The stiff laminate is nice too. (Only available at Staples in letter size…make sure you specofy you want ID card laminate.) I made a whole wack of dungeon tiles once and laminated them this way, then put a couple dots of silicone on the bottom to keep them from sliding on the table. Add a hole and you can put them in a binder.
Staples also carries large easel size pads of 1 inch graph paper for about 14 bucks CDN. (not sure if Staples is in the US or not…but its a big box office supply here in Canada…I do my laminating there too)
This is great for users of the Dundjinni tactical map software.
I plan on cutting the borders off of my laser printed map sections, laminating them with the “stiff” lamination and then gluing them to poster board. This creates a colored battle board. I add printed accessories to this board (like trees, rivers, boulders) to create many different outdoor scenes.
I’ve had a lot of wear on them in their initial incarnation, so lamination will solve that issue.
This method is also great for creating miniatures-scaled colored dungeon geomorphs.
I just write in Sharpie on my Flip-Mat (laminated map that folds instead of rolls) when I want it to last for a long period of time. Then, take it off with a dry-erase marker later.
Of course, I am no artist and I wouldn’t want my work “under” lamination!

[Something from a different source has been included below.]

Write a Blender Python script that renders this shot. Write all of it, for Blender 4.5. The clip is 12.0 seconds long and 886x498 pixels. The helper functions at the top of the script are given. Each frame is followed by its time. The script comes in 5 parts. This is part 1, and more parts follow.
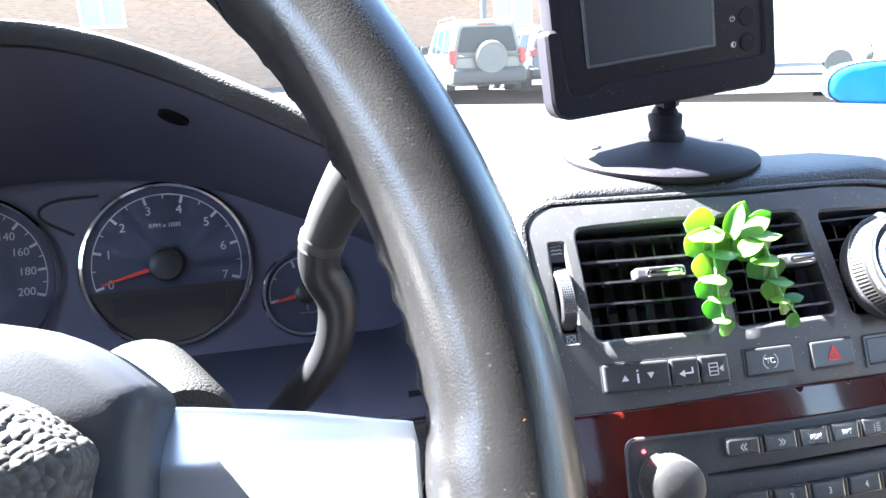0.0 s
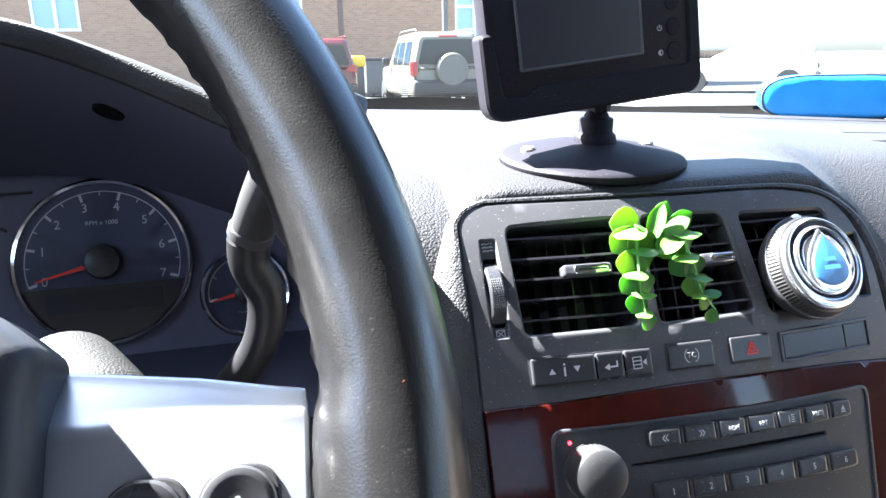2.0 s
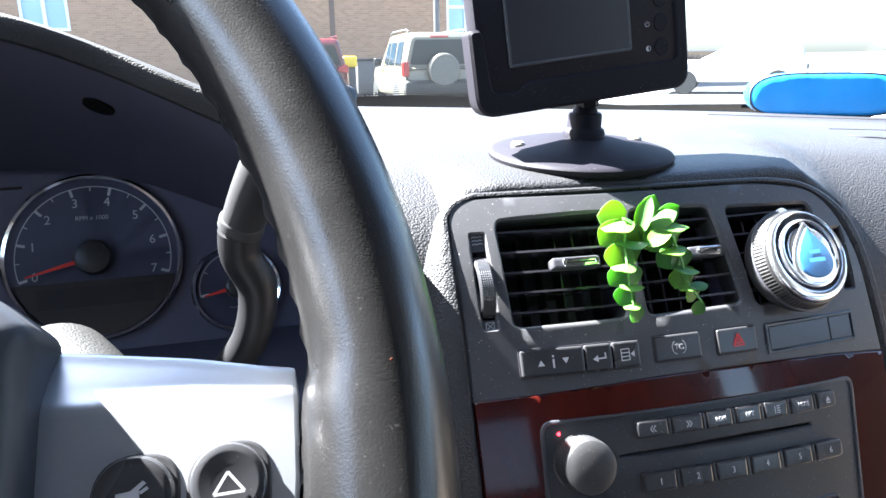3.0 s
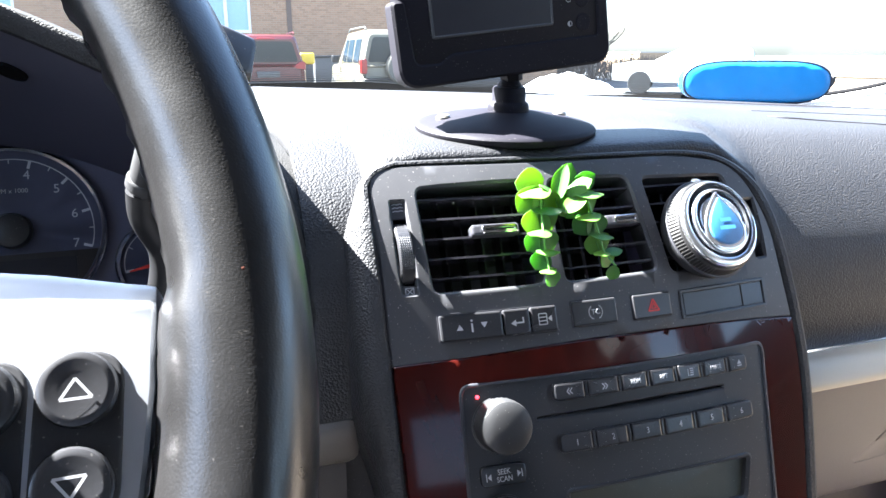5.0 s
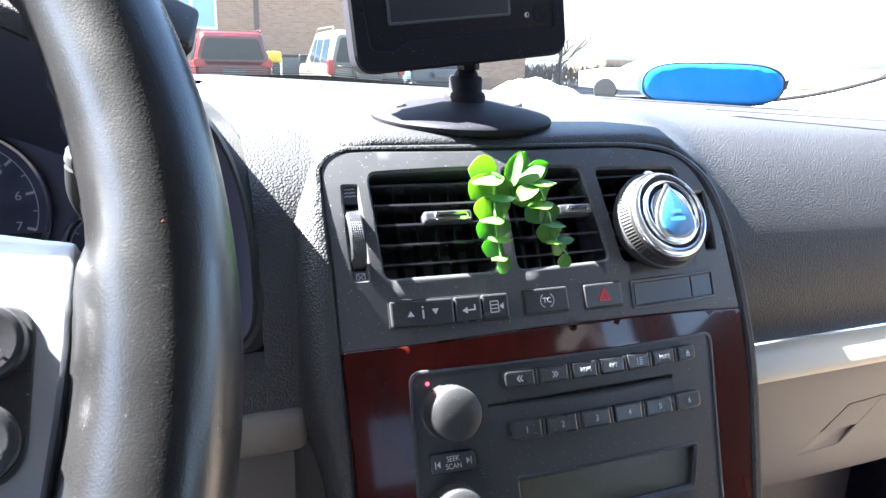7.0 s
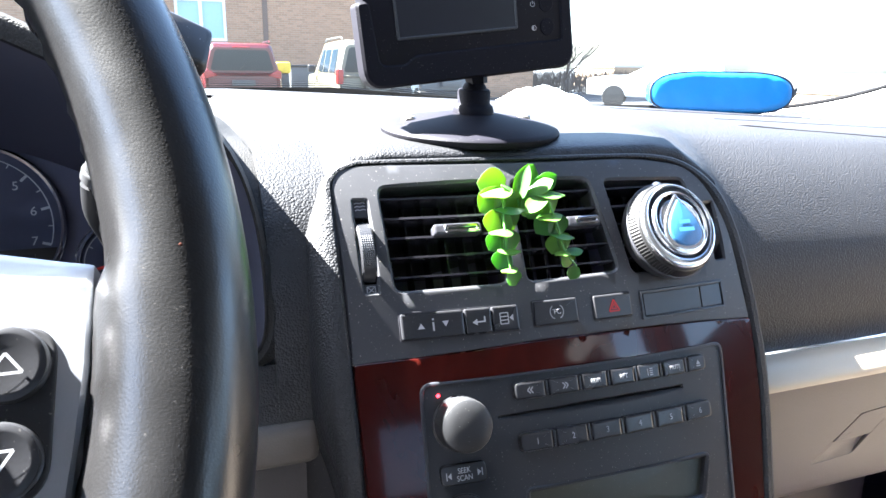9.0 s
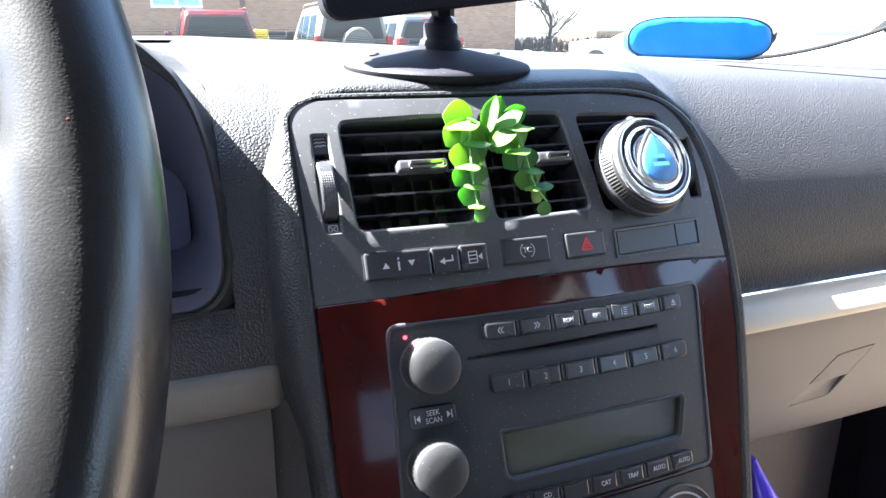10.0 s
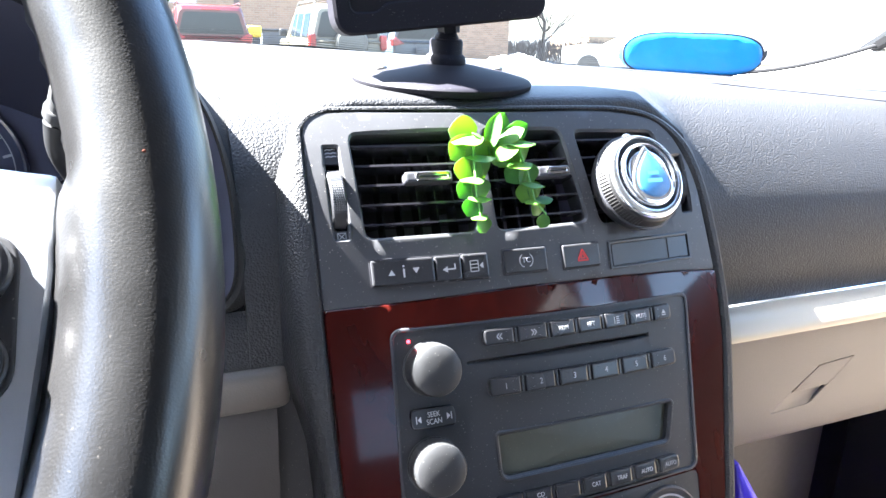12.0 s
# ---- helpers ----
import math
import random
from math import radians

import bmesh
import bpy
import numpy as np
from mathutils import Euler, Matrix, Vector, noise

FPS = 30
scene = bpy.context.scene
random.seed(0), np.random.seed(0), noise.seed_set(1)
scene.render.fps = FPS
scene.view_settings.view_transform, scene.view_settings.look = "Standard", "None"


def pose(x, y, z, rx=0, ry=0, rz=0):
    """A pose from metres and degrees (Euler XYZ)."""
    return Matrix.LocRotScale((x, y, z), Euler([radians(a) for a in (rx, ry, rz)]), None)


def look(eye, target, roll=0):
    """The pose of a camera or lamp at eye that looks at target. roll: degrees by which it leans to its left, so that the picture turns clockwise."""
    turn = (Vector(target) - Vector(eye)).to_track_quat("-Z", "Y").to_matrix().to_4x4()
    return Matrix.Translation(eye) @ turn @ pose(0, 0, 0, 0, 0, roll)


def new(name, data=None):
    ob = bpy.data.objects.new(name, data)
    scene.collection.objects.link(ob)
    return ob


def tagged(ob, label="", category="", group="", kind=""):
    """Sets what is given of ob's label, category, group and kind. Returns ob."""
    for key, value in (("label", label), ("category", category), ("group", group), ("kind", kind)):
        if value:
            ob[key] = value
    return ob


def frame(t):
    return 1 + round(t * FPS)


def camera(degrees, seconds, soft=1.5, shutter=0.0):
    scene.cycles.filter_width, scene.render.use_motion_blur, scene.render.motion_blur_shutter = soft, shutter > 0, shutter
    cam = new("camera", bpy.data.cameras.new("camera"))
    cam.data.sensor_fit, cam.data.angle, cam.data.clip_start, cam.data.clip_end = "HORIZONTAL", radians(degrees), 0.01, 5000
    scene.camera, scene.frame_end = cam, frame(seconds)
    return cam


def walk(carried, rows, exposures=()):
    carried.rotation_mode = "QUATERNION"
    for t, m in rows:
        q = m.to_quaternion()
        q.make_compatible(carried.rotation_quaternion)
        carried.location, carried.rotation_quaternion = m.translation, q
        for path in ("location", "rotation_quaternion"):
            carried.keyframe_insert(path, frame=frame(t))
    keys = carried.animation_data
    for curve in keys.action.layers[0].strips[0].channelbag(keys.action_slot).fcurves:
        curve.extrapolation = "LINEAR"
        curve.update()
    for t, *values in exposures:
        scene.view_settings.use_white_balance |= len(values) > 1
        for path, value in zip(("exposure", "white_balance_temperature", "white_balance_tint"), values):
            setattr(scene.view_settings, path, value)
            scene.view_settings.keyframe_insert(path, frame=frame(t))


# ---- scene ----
cam = camera(64.1, 12.0)
PATH = [
    (0, (0.013, -0.265, 1.242), (0.388, 1.62, 0.689), -2.3),
    (0.5, (0.024, -0.273, 1.243), (0.482, 1.598, 0.707), -2.1),
    (1, (0.026, -0.274, 1.24), (0.513, 1.594, 0.717), -1.4),
    (1.5, (0.025, -0.275, 1.238), (0.51, 1.593, 0.715), -1.2),
    (2, (0.025, -0.277, 1.236), (0.511, 1.591, 0.71), -1.0),
    (2.5, (0.026, -0.277, 1.235), (0.52, 1.588, 0.709), -0.9),
    (3, (0.025, -0.281, 1.233), (0.533, 1.581, 0.708), -0.9),
    (3.2, (0.025, -0.286, 1.232), (0.539, 1.572, 0.7), -0.7),
    (4.8, (0.04, -0.296, 1.219), (0.633, 1.539, 0.689), -0.6),
    (5, (0.043, -0.295, 1.217), (0.659, 1.532, 0.688), -0.2),
    (5.5, (0.046, -0.297, 1.218), (0.694, 1.52, 0.69), 0.1),
    (6, (0.051, -0.297, 1.213), (0.729, 1.511, 0.693), 0.9),
    (6.5, (0.049, -0.297, 1.212), (0.75, 1.504, 0.694), 1.1),
    (7, (0.05, -0.298, 1.208), (0.757, 1.499, 0.687), 1.3),
    (7.2, (0.047, -0.302, 1.214), (0.748, 1.496, 0.686), 1.2),
    (8.8, (0.047, -0.302, 1.215), (0.73, 1.508, 0.709), 1.0),
    (9, (0.049, -0.3, 1.211), (0.733, 1.512, 0.712), 0.7),
    (9.5, (0.056, -0.294, 1.199), (0.747, 1.503, 0.656), 1.1),
    (10, (0.062, -0.294, 1.191), (0.779, 1.48, 0.607), 0.1),
    (10.5, (0.05, -0.305, 1.202), (0.791, 1.45, 0.592), 1.6),
    (11, (0.047, -0.304, 1.2), (0.795, 1.451, 0.601), 1.6),
    (11.5, (0.05, -0.305, 1.199), (0.8, 1.454, 0.613), 1.6),
    (12, (0.049, -0.305, 1.2), (0.795, 1.457, 0.619), 1.6),
]
LIGHT = [(0, 6.08), (0.5, 5.65), (1.2, 5.36), (3, 5.18), (5.5, 5.20), (7, 5.33), (9.5, 5.34), (10, 5.40), (10.5, 5.75), (11, 5.86), (12, 5.86)]
walk(cam, [(t, look(eye, target, roll)) for t, eye, target, roll in PATH], [(t, stops, 5950, 8) for t, stops in LIGHT])

# ---------- light ----------
SUN_LEFT, SUN_UP = 58.0, 48.5
world = bpy.data.worlds.new("world")
scene.world = world
world.use_nodes = True
sky = world.node_tree.nodes.new("ShaderNodeTexSky")
sky.sky_type = "NISHITA"
sky.sun_disc = False
sky.sun_elevation = radians(SUN_UP)
sky.sun_rotation = radians(-SUN_LEFT)
sky.air_density, sky.dust_density, sky.ozone_density = 1.0, 2.5, 1.0
bg = world.node_tree.nodes["Background"]
bg.inputs["Strength"].default_value = 0.050
world.node_tree.links.new(sky.outputs["Color"], bg.inputs["Color"])
sun = new("sun", bpy.data.lights.new("sun", "SUN"))
sun.data.energy, sun.data.angle, sun.data.color = 5.0, radians(0.6), (1.0, 0.95, 0.88)
to_sun = Vector((-math.sin(radians(SUN_LEFT)) * math.cos(radians(SUN_UP)), math.cos(radians(SUN_LEFT)) * math.cos(radians(SUN_UP)), math.sin(radians(SUN_UP))))
sun.matrix_world = look(to_sun * 30, (0, 0, 0))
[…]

Trev: Laminating the skirmish maps for D&D sounds like a good idea. (And yep, there are Staples stores in the U.S. — I’ve never used them for lamination, but I’m not surprised that they do it.)
Mike: I dig the Dundjinni tie-in, and the idea of laminating little terrain elements separately, too. 🙂
Jeff: Is your Flip-Mat one of the ones that Steel Sqqire makes? I saw those at last year’s GenCon Indy, and I thought they were pretty nifty.